> _To do_: Write out each line of the listing as it stands, without the images.

> _Available data_:
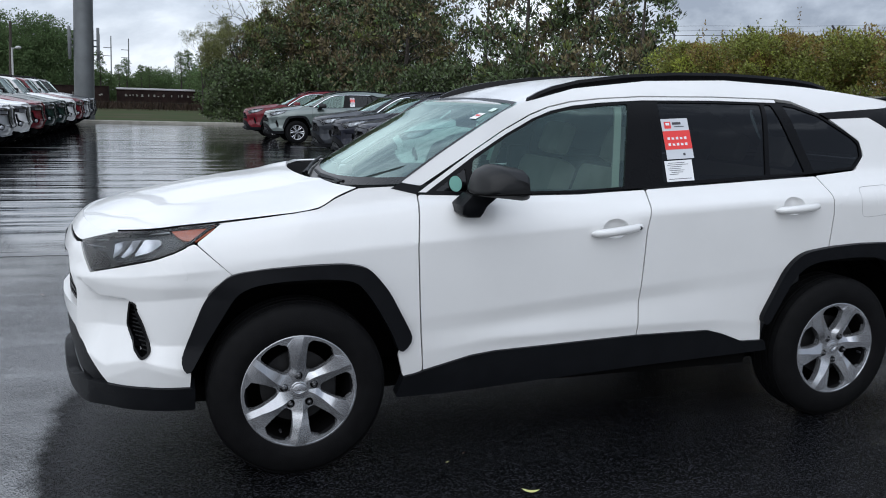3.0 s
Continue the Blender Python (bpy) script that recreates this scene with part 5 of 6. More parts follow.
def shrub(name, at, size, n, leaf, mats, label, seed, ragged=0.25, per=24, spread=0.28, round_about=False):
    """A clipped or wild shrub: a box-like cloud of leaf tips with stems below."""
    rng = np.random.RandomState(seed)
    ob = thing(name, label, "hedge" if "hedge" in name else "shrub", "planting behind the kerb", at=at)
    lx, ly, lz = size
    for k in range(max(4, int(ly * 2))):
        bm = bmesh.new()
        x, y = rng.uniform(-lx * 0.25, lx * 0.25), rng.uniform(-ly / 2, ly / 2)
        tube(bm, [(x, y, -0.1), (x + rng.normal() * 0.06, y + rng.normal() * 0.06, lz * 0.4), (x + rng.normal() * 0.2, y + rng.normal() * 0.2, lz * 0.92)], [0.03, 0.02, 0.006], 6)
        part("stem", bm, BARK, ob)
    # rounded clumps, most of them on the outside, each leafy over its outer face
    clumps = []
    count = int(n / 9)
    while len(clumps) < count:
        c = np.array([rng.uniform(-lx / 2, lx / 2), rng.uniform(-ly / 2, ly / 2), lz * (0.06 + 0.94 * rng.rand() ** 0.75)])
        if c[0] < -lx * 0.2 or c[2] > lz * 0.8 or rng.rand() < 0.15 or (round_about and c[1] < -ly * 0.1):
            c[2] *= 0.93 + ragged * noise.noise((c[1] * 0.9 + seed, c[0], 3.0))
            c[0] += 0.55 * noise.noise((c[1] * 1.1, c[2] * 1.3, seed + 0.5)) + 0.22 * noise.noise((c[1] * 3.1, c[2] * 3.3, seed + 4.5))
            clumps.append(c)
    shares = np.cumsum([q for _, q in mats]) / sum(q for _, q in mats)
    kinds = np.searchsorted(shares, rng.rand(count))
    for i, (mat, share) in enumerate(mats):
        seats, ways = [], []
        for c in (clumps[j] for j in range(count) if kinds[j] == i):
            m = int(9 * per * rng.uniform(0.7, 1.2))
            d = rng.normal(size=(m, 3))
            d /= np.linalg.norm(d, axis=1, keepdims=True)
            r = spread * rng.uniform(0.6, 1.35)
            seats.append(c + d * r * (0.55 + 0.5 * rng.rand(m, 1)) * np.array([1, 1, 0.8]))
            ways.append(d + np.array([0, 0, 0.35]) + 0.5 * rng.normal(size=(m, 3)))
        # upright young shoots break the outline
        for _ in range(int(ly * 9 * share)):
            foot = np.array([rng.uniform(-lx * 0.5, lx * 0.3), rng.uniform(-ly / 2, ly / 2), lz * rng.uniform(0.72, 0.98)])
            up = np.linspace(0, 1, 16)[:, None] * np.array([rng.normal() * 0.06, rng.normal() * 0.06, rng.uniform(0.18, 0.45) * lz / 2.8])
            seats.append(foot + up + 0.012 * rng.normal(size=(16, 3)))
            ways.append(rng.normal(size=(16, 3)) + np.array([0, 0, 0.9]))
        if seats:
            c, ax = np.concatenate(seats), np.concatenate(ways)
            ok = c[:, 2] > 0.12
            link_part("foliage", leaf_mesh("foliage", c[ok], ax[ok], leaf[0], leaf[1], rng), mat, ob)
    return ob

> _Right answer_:
3.0 s
Continue the Blender Python (bpy) script that recreates this scene with part 5 of 6. More parts follow.
def shrub(name, at, size, n, leaf, mats, label, seed, ragged=0.25, per=24, spread=0.28, round_about=False):
    """A clipped or wild shrub: a box-like cloud of leaf tips with stems below."""
    rng = np.random.RandomState(seed)
    ob = thing(name, label, "hedge" if "hedge" in name else "shrub", "planting behind the kerb", at=at)
    lx, ly, lz = size
    for k in range(max(4, int(ly * 2))):
        bm = bmesh.new()
        x, y = rng.uniform(-lx * 0.25, lx * 0.25), rng.uniform(-ly / 2, ly / 2)
        tube(bm, [(x, y, -0.1), (x + rng.normal() * 0.06, y + rng.normal() * 0.06, lz * 0.4), (x + rng.normal() * 0.2, y + rng.normal() * 0.2, lz * 0.92)], [0.03, 0.02, 0.006], 6)
        part("stem", bm, BARK, ob)
    # rounded clumps, most of them on the outside, each leafy over its outer face
    clumps = []
    count = int(n / 9)
    while len(clumps) < count:
        c = np.array([rng.uniform(-lx / 2, lx / 2), rng.uniform(-ly / 2, ly / 2), lz * (0.06 + 0.94 * rng.rand() ** 0.75)])
        if c[0] < -lx * 0.2 or c[2] > lz * 0.8 or rng.rand() < 0.15 or (round_about and c[1] < -ly * 0.1):
            c[2] *= 0.93 + ragged * noise.noise((c[1] * 0.9 + seed, c[0], 3.0))
            c[0] += 0.55 * noise.noise((c[1] * 1.1, c[2] * 1.3, seed + 0.5)) + 0.22 * noise.noise((c[1] * 3.1, c[2] * 3.3, seed + 4.5))
            clumps.append(c)
    shares = np.cumsum([q for _, q in mats]) / sum(q for _, q in mats)
    kinds = np.searchsorted(shares, rng.rand(count))
    for i, (mat, share) in enumerate(mats):
        seats, ways = [], []
        for c in (clumps[j] for j in range(count) if kinds[j] == i):
            m = int(9 * per * rng.uniform(0.7, 1.2))
            d = rng.normal(size=(m, 3))
            d /= np.linalg.norm(d, axis=1, keepdims=True)
            r = spread * rng.uniform(0.6, 1.35)
            seats.append(c + d * r * (0.55 + 0.5 * rng.rand(m, 1)) * np.array([1, 1, 0.8]))
            ways.append(d + np.array([0, 0, 0.35]) + 0.5 * rng.normal(size=(m, 3)))
        # upright young shoots break the outline
        for _ in range(int(ly * 9 * share)):
            foot = np.array([rng.uniform(-lx * 0.5, lx * 0.3), rng.uniform(-ly / 2, ly / 2), lz * rng.uniform(0.72, 0.98)])
            up = np.linspace(0, 1, 16)[:, None] * np.array([rng.normal() * 0.06, rng.normal() * 0.06, rng.uniform(0.18, 0.45) * lz / 2.8])
            seats.append(foot + up + 0.012 * rng.normal(size=(16, 3)))
            ways.append(rng.normal(size=(16, 3)) + np.array([0, 0, 0.9]))
        if seats:
            c, ax = np.concatenate(seats), np.concatenate(ways)
            ok = c[:, 2] > 0.12
            link_part("foliage", leaf_mesh("foliage", c[ok], ax[ok], leaf[0], leaf[1], rng), mat, ob)
    return ob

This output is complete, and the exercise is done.